Roles and replication v5
DDL and DML replication and users
DDL changes executed by a user are applied as that same user on each node.
DML changes to tables are replicated as the table-owning user on the target node.
By default, PGD replicates new tables with the same owner across nodes.
Differing table ownership
We recommend for the same user to own the table on each node. That's the default behavior, but you can override it. If you do, there are some things to take into account.
Consider a situation where table A is owned by user X on node1 and owned by user Y on node2. If user Y has higher privileges than user X, this might be viewed as a privilege escalation.
Since nodes can have different use cases, we do allow this scenario. But we also warn against it.
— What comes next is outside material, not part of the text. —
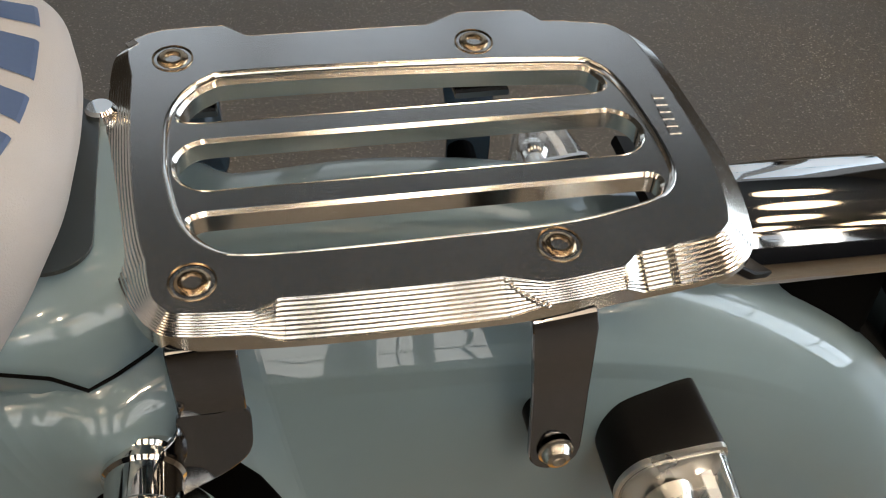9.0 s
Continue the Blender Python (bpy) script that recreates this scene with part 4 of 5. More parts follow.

If tables have different owners on different nodes, we recommend that a security administrator help to plan and audit this configuration.
Replication and row-level security
On tables with row-level security policies enabled, changes are replicated
without reenforcing policies on apply. This behavior is equivalent to the
changes being applied as NO FORCE ROW LEVEL SECURITY
, even if FORCE ROW LEVEL
SECURITY
is specified. If this isn't what you want, specify a row_filter that
avoids replicating all rows. We recommend that the row
security policies on all nodes be identical or at least compatible, but we don't enforce this.
bdr_superuser role and replication
The user bdr_superuser controls replication for PGD and can add or remove any
table from any replication set. bdr_superuser doesn't need any privileges over
individual tables, nor do we recommend it. If you need to restrict access to
replication set functions, you can implement restricted versions of these
functions as SECURITY DEFINER
functions and grant them to the appropriate
users.
Privilege restrictions
PGD enforces additional restrictions, effectively preventing the use of DDL that relies solely on TRIGGER or REFERENCES privileges.
GRANT ALL
still grants both TRIGGER and REFERENCES privileges, so we recommend
that you state privileges explicitly. For example, use GRANT SELECT, INSERT,
UPDATE, DELETE, TRUNCATE
instead of ALL
.
Foreign key privileges
ALTER TABLE ... ADD FOREIGN KEY
is supported only if the user has SELECT
privilege on the referenced table or if the referenced table has RLS
restrictions enabled that the current user can't bypass.
This means that the REFERENCES privilege alone isn't sufficient to allow creating a foreign key with PGD. Relying solely on the REFERENCES privilege isn't typically useful since it makes the validation check execute using triggers rather than a table scan. It's typically too expensive to use successfully.